Stop Kissing Oscar Wilde's Tomb!
And here you thought the worst thing you could get from kissing was mono. Well, Oscar Wilde's descendants would be happy to argue that one. Not only did they wipe off all the lipstick kisses left by admirers on his tomb in the Père Lachaise Cemetery (it's kind of a tradition), but they walled it off in a protective glass barrier so you, the visitor, couldn't do it again. So are they just totally jealous that Oscar is getting all the love and they're getting stuck with the cleaning bill?
Eh, maybe. According to them the kisses fall under the deterioration/defamation category. Merlin Holland, who is Wilde’s grandson, said, “We are not saying, ‘Go away,’ but rather, ‘Try to behave sensibly,’ ” In laymen's terms, Oscar Wilde's tomb is not a spot in Jet Set Radio meant for face-tagging. Let's keep it classy, people. "I'm sure there will be criticism," Holland added.

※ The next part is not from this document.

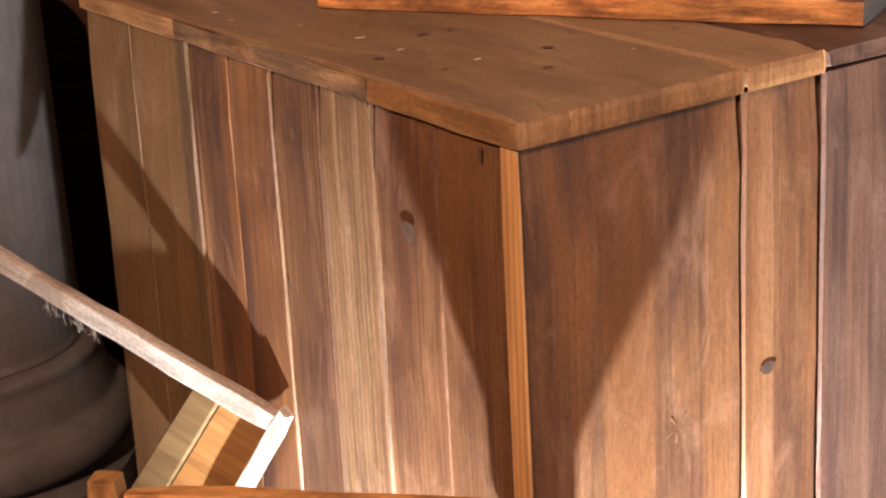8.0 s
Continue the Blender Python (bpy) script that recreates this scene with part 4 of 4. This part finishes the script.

Hells yeah there was. Bloggers were quick to gripe about what a travesty this is, one of them saying:
“I guess some may see the lipstick as being a vandalism of the work of Epstein, or a sign of disrespect to Oscar, as it has ultimately degraded his memorial. But I have to disagree. I'm a fan of Epstein's work generally, and therefore keen that any of his sculptures is treated appropriately and cared for. But in this instance, in my view, the continued devotion of Oscar Wilde's fans more than 100 years after his death, represented by those lipstick marks, enhanced the impact of Epstein's bold, modern memorial, making it an even more fitting monument to a great decadent and aesthete. Cleaning them off, and putting the tomb behind a barrier seems to be missing the point."
Babes, I totally agree with you. Wilde died young and penniless. I'm sure he would have appreciated the sentiment of his many visitors--and seriously, whoever heard of such a thing as "disrespectful kisses"?
So what do we think, LitReactors: does this whole barrier ordeal tarnish the legacy?